*NOTE: This is not a final design yet*
I along with a team started this project in the fall of 2014 and it is almost complete. The goal is to melt aluminum and steel for researching metal alloys. I don’t even know where to begin on this project because there are so many parts and systems. I guess I will start with a block diagram. This design is based off an instructable by Bayley Wang.
The green section is the control electronics which consists of the TL494CN oscillator and subsequent power amplification stages. The frequency that can be output has two ranges, 30-300Hz and 3-30kHz. The thought being that steel will increase the inductance of coil thereby reducing the resonant frequency of the LC tank circuit. This stage has been slightly modified from the original circuit to get rid of resonance in the driver circuitry at around 25kHz. More details about that later.
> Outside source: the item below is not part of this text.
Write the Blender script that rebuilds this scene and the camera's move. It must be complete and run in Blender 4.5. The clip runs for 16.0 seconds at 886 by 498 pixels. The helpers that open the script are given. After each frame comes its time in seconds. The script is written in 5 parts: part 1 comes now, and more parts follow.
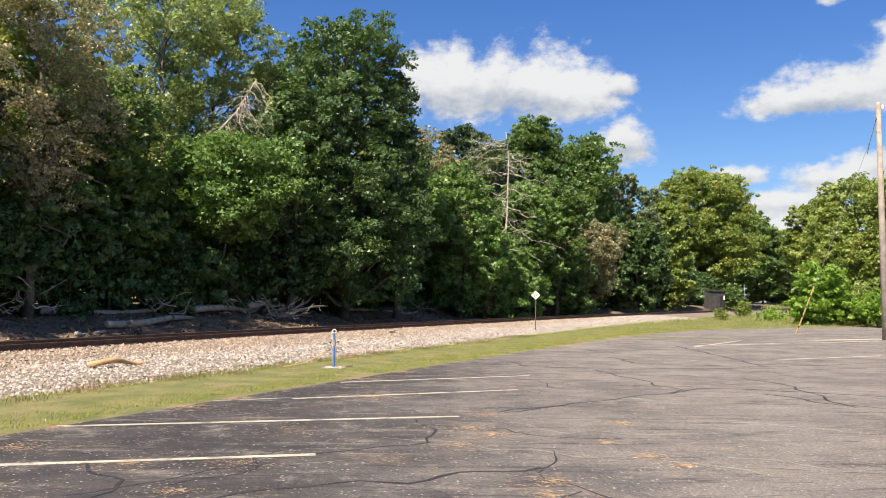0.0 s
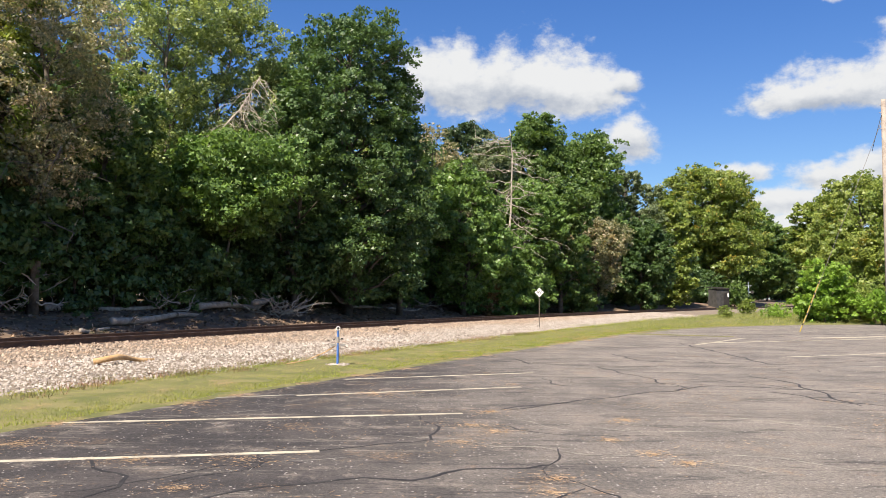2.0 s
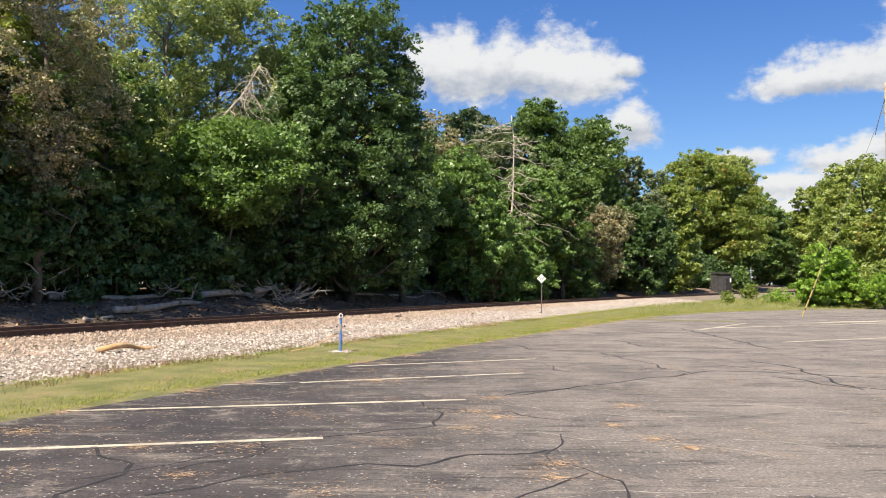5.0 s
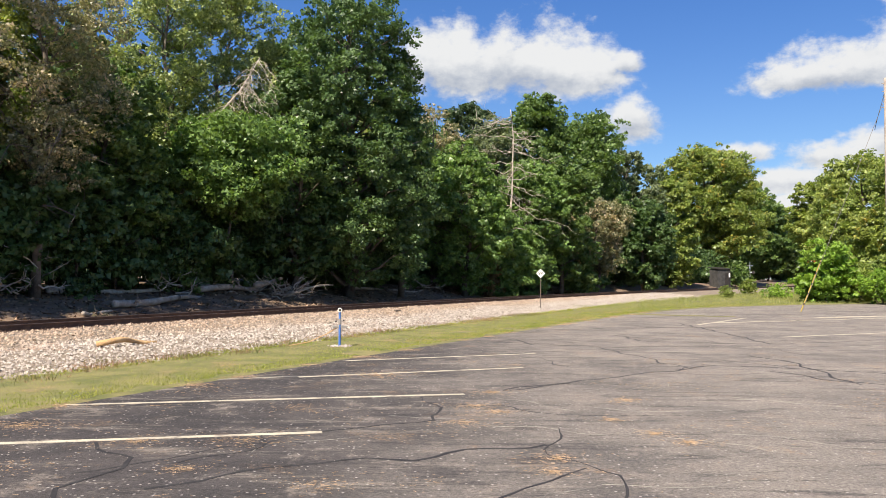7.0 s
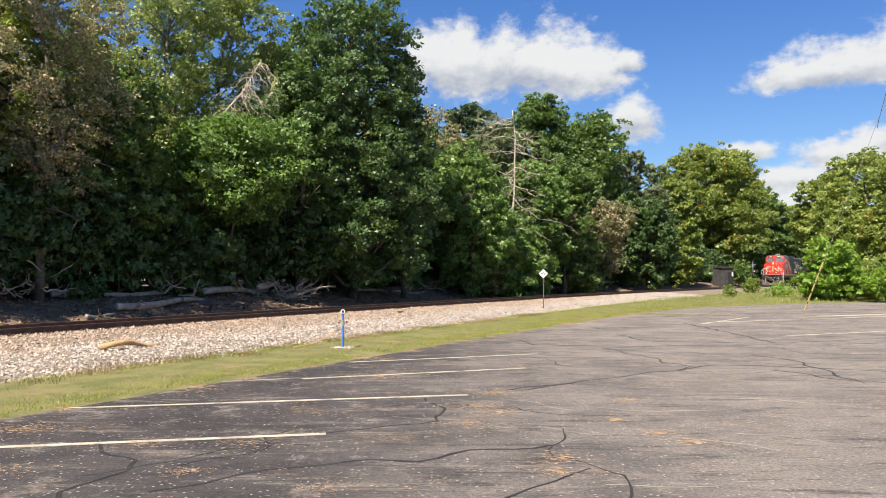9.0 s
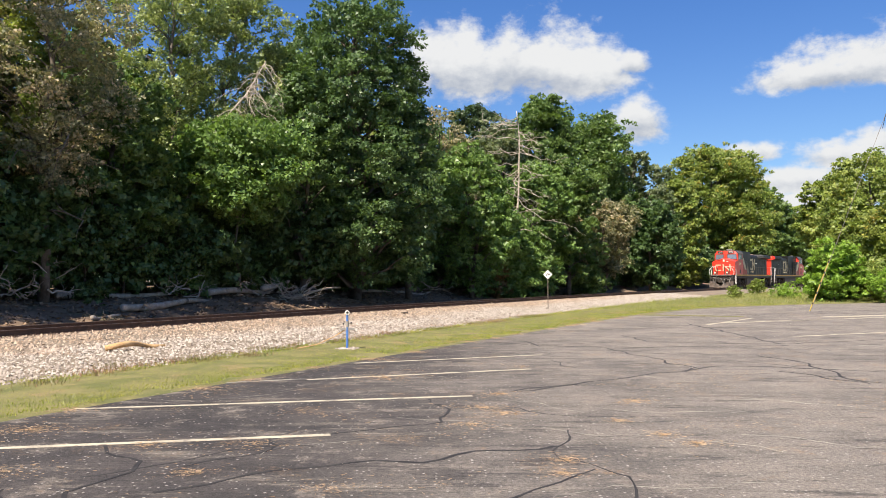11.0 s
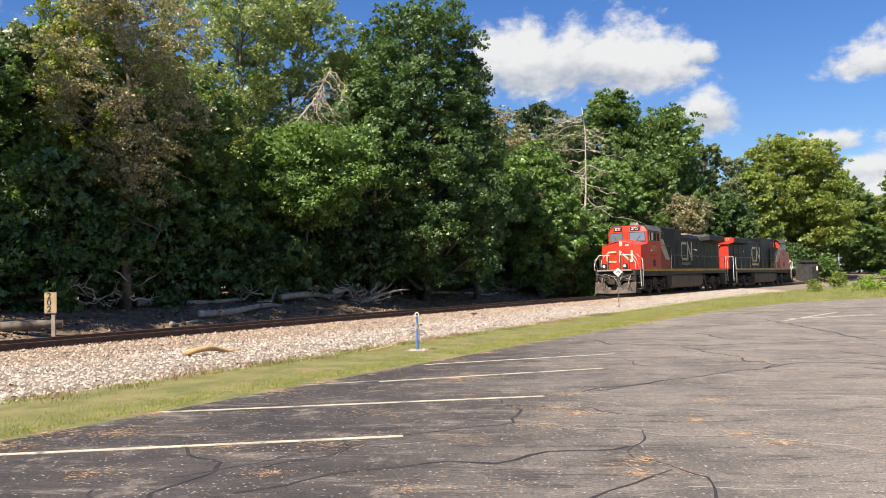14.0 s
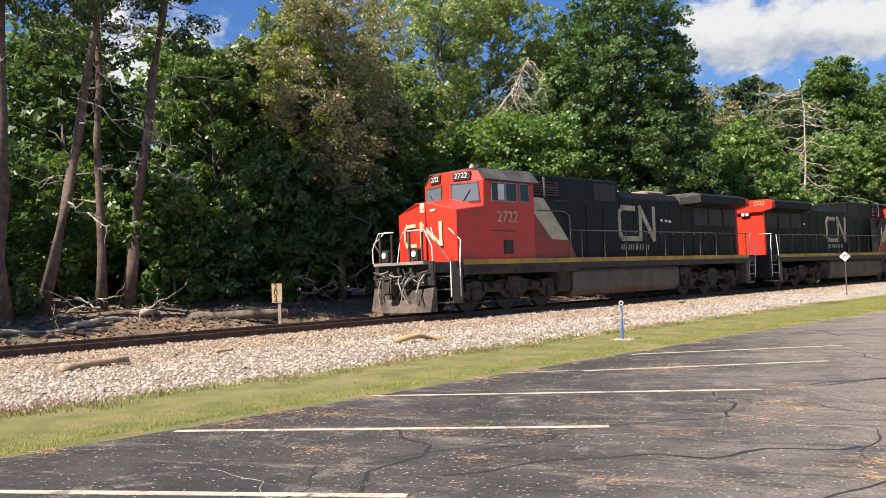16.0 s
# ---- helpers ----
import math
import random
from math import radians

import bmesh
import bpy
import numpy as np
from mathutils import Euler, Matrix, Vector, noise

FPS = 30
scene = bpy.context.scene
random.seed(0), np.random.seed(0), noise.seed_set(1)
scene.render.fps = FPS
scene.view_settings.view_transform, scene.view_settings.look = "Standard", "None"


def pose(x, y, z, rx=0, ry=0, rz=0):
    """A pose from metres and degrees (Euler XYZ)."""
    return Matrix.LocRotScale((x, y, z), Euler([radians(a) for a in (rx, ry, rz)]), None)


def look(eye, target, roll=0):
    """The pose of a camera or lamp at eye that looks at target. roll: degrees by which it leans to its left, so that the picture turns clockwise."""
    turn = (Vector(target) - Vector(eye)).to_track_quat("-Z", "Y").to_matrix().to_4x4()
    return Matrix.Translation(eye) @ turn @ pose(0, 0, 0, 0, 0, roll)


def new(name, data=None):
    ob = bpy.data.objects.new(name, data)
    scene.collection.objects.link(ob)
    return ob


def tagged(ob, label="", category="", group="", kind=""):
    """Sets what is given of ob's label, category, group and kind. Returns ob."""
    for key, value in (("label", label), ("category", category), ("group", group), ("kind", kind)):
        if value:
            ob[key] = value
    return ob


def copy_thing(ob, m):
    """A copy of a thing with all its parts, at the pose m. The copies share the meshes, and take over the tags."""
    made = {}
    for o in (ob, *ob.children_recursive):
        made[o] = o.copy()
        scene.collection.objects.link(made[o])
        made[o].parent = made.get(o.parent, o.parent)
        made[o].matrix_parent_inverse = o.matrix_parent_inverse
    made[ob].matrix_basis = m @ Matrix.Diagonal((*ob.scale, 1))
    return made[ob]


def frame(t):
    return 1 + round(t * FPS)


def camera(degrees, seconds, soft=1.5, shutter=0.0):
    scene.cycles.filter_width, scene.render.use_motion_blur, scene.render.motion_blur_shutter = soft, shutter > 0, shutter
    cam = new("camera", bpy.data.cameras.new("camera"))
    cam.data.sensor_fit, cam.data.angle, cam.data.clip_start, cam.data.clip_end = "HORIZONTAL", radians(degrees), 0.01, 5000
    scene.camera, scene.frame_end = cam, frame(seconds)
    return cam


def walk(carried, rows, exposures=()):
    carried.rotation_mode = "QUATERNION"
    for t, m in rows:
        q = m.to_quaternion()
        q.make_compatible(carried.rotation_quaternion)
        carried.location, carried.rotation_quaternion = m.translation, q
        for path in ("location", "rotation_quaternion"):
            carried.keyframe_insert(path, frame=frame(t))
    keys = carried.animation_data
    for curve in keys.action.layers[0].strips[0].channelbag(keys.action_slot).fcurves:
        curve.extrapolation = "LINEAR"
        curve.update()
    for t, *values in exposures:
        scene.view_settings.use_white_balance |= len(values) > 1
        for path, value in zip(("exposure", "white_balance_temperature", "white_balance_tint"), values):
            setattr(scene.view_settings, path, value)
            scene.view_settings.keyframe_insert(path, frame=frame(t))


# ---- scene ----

The grey section consists of the power stage. The input to this is a 208V L-L 120V L-N 3 phase wall outlet. It then goes through a 30A circuit breaker with GFCI protection. The contactor then switches on and off the furnace with a step-down transformer connected to many switches and relays. The 3 phase is then bridge rectified into HVDC. The DC is then converted into an AC signal by CM400DU-12F power IGBTs in a full-bridge configuration. This current drives a 20:1 step down transformer which couples into the LC tank circuit. Finally, the large flux created by 100s of amps in the LC tank circuit creates large currents in the metal leading to high resistive losses, melting it.
The cyan section is the micro-controller monitoring circuit. A Tiva C series launchpad was chosen for this task. This monitors the flow of the coolant, detects if the crucible has broken, the temperature of the coolant and coolant pump. It outputs status indication through an RGB led on the control panel. It also can shut off the furnace if an error is detected. The micro-controller than goes into a stalled state requiring a hard reset.
The orange section is the coolant loop. This provides cooling for the LC tank circuit and the IGBTs. The reservoir is a 3-gallon bucket. The radiator was salvaged out of a small car.
The purple section controls the fan cooling off the radiator. The PWM controller steps the effective voltage down slightly because at 12v the fan was drawing too much current.
The magenta section controls the crucible. An electric bicycle air pump lifts the crucible into the work coil. The crucible is lowered when a needle valve to the atmosphere is opened.